J5NEWSROOM.COM, Batam – Penanganan kasus dugaan pengeroyokan terhadap DJ Stevanie oleh dua warga negara Vietnam di First Club, Lubuk Baja, Batam, menimbulkan tanda tanya besar setelah penyidikan resmi dihentikan oleh penyidik Polsek Lubukbaja Batam.
Sebaliknya, Kejaksaan Negeri (Kejari) Batam menyatakan belum pernah menerima pemberitahuan penghentian penyidikan (SP3) dari kepolisian.
Kepala Unit Reserse Kriminal Polsek Lubukbaja Batam, Iptu Noval Adimas Ardianto, membenarkan perkara dihentikan setelah para pihak sepakat berdamai. Ia menyebut keputusan tersebut dilakukan sesuai prosedur dan berdasarkan prinsip restorative justice.
“Sudah dilakukan gelar perkara khusus di Polresta Barelang. Semua syarat materiil dan formil untuk restorative justice telah terpenuhi,” jelas Iptu Noval saat dikonfirmasi, Senin (23/6/2025).

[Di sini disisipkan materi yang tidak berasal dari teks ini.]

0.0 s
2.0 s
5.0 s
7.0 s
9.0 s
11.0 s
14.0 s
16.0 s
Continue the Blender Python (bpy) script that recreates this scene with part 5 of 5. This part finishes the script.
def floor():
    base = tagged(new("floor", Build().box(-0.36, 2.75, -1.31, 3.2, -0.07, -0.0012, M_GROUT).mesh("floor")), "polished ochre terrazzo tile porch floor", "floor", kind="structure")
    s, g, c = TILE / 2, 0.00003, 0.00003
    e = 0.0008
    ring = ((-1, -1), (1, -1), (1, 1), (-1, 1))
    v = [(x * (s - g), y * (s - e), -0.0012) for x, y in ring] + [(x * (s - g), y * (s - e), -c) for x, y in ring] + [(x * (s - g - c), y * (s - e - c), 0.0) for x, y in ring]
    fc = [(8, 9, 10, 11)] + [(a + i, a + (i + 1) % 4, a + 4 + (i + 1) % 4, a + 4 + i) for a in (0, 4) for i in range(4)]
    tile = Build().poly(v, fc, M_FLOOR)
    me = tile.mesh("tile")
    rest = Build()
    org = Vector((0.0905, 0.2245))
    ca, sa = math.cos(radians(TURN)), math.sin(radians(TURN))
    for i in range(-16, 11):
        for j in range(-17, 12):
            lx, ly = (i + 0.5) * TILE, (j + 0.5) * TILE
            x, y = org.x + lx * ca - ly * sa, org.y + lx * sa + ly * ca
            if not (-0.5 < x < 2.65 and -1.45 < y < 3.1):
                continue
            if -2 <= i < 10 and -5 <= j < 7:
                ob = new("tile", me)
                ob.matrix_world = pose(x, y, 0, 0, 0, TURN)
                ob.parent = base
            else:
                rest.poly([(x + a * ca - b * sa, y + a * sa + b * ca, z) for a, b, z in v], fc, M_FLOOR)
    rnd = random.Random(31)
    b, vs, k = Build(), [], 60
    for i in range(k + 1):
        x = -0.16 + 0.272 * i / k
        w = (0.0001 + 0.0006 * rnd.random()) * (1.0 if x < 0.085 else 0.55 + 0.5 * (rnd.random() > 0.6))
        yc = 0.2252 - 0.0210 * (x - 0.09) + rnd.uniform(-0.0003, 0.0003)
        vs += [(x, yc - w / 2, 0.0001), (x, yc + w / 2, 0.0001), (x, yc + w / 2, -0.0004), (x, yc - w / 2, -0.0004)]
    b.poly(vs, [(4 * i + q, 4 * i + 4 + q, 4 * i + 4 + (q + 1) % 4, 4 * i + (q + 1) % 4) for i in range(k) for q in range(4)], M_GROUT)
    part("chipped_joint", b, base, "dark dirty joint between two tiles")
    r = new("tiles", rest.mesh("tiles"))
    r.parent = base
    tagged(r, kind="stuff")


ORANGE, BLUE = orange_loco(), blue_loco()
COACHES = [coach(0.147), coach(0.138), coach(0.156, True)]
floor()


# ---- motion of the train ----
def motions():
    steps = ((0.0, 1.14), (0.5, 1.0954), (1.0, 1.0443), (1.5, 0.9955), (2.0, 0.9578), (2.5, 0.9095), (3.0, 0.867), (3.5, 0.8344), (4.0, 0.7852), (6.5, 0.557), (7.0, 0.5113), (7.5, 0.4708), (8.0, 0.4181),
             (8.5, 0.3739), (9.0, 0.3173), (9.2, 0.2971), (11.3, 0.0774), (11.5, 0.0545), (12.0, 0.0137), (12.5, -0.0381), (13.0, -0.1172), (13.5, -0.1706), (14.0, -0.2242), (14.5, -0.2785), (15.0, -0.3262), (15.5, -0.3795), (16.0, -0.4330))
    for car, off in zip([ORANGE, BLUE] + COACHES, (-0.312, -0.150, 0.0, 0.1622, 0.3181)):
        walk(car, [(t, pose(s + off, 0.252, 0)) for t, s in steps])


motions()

Meski begitu, pendekatan damai dalam kasus penganiayaan ini dinilai tidak serta-merta menghapus kewajiban aparat penegak hukum dalam memastikan keadilan. Terlebih, kasus ini menggunakan Pasal 170 KUHP tentang pengeroyokan, yang merupakan delik biasa dan tetap dapat diproses hukum meskipun terjadi perdamaian.

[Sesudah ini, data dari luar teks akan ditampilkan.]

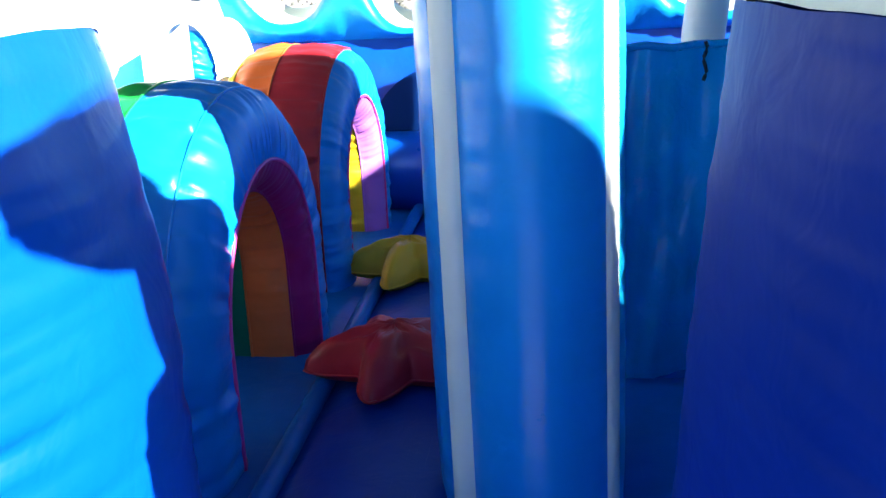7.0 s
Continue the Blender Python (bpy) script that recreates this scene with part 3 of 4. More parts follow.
# ---- entrance step and floor ----
def build_step():
    t = thing("entrance_step", 0.07, 4.1, -0.1, "inflated blue step with cyan sides before the entrance", "step")
    x0, x1 = -0.57, 0.75
    y0, y1 = 3.74, 4.50

    def top(xa, xb, n):
        def fn(u, v):
            x = xa + (xb - xa) * u
            y = y0 + (y1 - y0) * v
            e = (x - x0) / (x1 - x0)
            z = 0.365 + 0.055 * math.sin(math.pi * min(1, max(0, e))) ** 0.5 * math.sin(math.pi * min(1.0, v * 0.72 + 0.06)) ** 0.6 + 0.02 * v
            side = min(x - x0, x1 - x)
            z -= 0.035 * math.exp(-side / 0.025) + 0.016 * math.exp(-v / 0.04)
            x = 0.09 + (x - 0.09) * (1 - 0.012 * (1 - v) ** 4)
            d = min(u, 1 - u) * (xb - xa)
            z += -0.008 * math.exp(-d / 0.02)
            z += pucker(y, d, n * 3.0, 0.006, 0.05) * min(1, d * 40) + pucker(x, (v) * 0.7, n + 5, 0.006, 0.06) * min(1, v * 12)
            return Vector((x, y - 0.045 * math.sin(math.pi * min(1, max(0, e))) ** 0.7 * (1 - v) ** 2, z))
        return fn
    cuts = [x0, -0.135, 0.30, x1]
    tops = []
    for k, (m, lab) in enumerate(((CYAN, "cyan top panel"), (ROYAL, "royal blue middle panel"), (CYAN, "cyan top panel"))):
        tops.append(part("top_panel", sheet(top(cuts[k], cuts[k + 1], k), 34, 40), m, t, lab))
    for xc in cuts[1:3]:
        line = []
        for i in range(25):
            v = i / 24
            p = top(cuts[0], cuts[3], 9)((xc - x0) / (x1 - x0), v)
            line.append(p + Vector((0, 0, 0.001)))
        part("piping", tube(line, [0.006] * 25, 8), LANE_BLUE, tops[1])

    mark = [top(x0, x1, 9)((0.101 + 0.10 * i / 8 - x0) / (x1 - x0), 0.734 - 0.045 * i / 8) + Vector((0, 0, 0.0015)) for i in range(9)]
    part("rub_mark", tube(mark, [0.0015, 0.003, 0.0035, 0.003, 0.0035, 0.004, 0.003, 0.003, 0.0012], 6), P_WHITE, tops[1], "pale rub mark")

    def front(u, v):
        j = top(x0, x1, 9)(u, 0.0)
        x = j.x
        z = -0.10 + (j.z + 0.10) * v
        y = j.y - 0.06 * math.sin(math.pi * v) ** 0.8 * min(1, min(u, 1 - u) * 8 + 0.2)
        y -= pucker(x, (1 - v) * 0.46, 71, 0.010, 0.07, 22) * min(1, (1 - v) * 10)
        return Vector((x, y, z))
    part("front_panel", sheet(front, 90, 20), ROYAL, t)
    for s, xe in ((-1, x0), (1, x1)):
        def sd(u, v, s=s, xe=xe):
            j = top(x0, x1, 9)(0.0 if s < 0 else 1.0, u)
            y = j.y
            z = -0.10 + (j.z + 0.10) * v
            return Vector((j.x + s * 0.05 * math.sin(math.pi * v) * min(1, min(u, 1 - u) * 6), y, z))
        part("side_panel", sheet(sd, 30, 16), ROYAL, t)
    return t


def build_floor():
    t = thing("inflatable_floor", -0.4, 6.7, -0.1, "blue inflated floor in long padded lanes", "bouncy castle floor", kind="structure")

    def lane(xa, xb, ya, yb, z, h, seed, nu=30, nv=60):
        def fn(u, v):
            x = xa + (xb - xa) * u
            y = ya + (yb - ya) * v
            e = max(0.0, 1 - abs(2 * u - 1) ** 2.4) ** 0.8
            f = min(1.0, min(v, 1 - v) * (yb - ya) / 0.10) ** 0.6
            return Vector((x, y, z - h + h * e * f + pucker(y, min(u, 1 - u) * (xb - xa), seed, 0.004, 0.05) * min(1, min(u, 1 - u) * 20)))
        return sheet(fn, nu, nv)
    part("entry_mat", lane(-0.48, 0.52, 4.40, 5.04, 0.415, 0.035, 1), AZURE, t, "azure entry mat")
    part("side_mat", lane(-0.03, 1.2, 5.02, 6.3, 0.40, 0.03, 2), FLOOR_BLUE, t)
    part("lane", lane(-0.50, -0.02, 5.00, 8.3, 0.42, 0.05, 3, 30, 90), LANE_BLUE, t, "dark blue lane between stepping stars")
    part("side_lane", lane(-1.60, -0.51, 4.80, 8.3, 0.415, 0.03, 4, 30, 90), FLOOR_BLUE, t, "lighter blue lane under the arches")
    line = [Vector((-0.47 - 0.045 * i / 40, 5.0 + 3.3 * i / 40, 0.405)) for i in range(41)]
    part("piping", tube(line, [0.028] * 41, 10, wrinkle=0.04), FLOOR_BLUE, t)
    part("right_lane", lane(-0.02, 3.2, 6.3, 8.4, 0.40, 0.03, 6), FLOOR_BLUE, t)

    def apron(u, v):
        a = [(-3.0, 4.9), (3.2, 4.9), (3.2, 9.3), (-3.0, 9.3)]
        k = int(min(3, u * 4))
        f = u * 4 - k
        p, q = a[k], a[(k + 1) % 4]
        return Vector((p[0] + (q[0] - p[0]) * f, p[1] + (q[1] - p[1]) * f, -0.1 + 0.44 * v))
    part("base_side", sheet(apron, 40, 4), ROYAL, t)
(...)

Sementara itu, Kepala Seksi Tindak Pidana Umum Kejari Batam, Iqram Saputra, menyampaikan pihaknya tidak menerima pemberitahuan resmi SP3 terkait dua tersangka, Le Thi Huynh Trang dan Nguyen Thi Thu Thao.
“Kami belum menerima SP3 atas nama dua tersangka tersebut. Kalau SP3 dikeluarkan saat masa penahanan berjalan, semestinya disampaikan ke kami agar dapat ditelaah secara formil dan materiil,” tegas Iqram.
Kejanggalan makin terasa karena sebelumnya penyidik sempat mengajukan perpanjangan penahanan ke kejaksaan pada 12 Juni 2025 dan mendapatkan persetujuan T4 selama 40 hari ke depan. Padahal masa penahanan baru akan efektif dimulai pada 29 Juni hingga 7 Agustus 2025.
“Kalau sejak awal berniat menghentikan perkara, mengapa ajukan perpanjangan tahanan? Itu menimbulkan pertanyaan,” lanjut Iqram.
Kasus ini bermula pada 7 Juni 2025 dini hari, saat korban DJ Stevanie dilaporkan mengalami luka di wajah, tangan, dan leher akibat dugaan pengeroyokan oleh dua LC asal Vietnam. Keduanya sempat ditangkap saat hendak melarikan diri melalui Pelabuhan Harbour Bay dan dijerat Pasal 170 KUHP dengan ancaman hukuman maksimal tujuh tahun penjara.
Namun, dalam prosesnya, perkara tersebut dihentikan dengan dalih perdamaian. Padahal, menurut praktisi hukum pidana yang enggan disebutkan namanya, pasal yang digunakan bukan delik aduan.
“Pasal 170 bukan delik aduan. Jadi perdamaian tidak otomatis menghentikan proses hukum,” ungkapnya.
“SP3 itu sah secara hukum, tapi harus diawasi agar tidak jadi celah kompromi bagi pelaku kekerasan, apalagi jika mereka punya modal atau koneksi.”
Ketiadaan koordinasi antara penyidik dan jaksa dalam hal pemberitahuan SP3, serta ketergesaan dalam penerbitan penghentian penyidikan di tengah proses perpanjangan tahanan, menimbulkan keraguan terhadap integritas proses hukum.
Sementara itu, publik mempertanyakan: Apakah hukum hanya berlaku untuk mereka yang tak punya kuasa? Atau mungkinkah, dalam kasus ini, hukum juga ikut tumbang di bawah lampu-lampu remang dunia hiburan malam?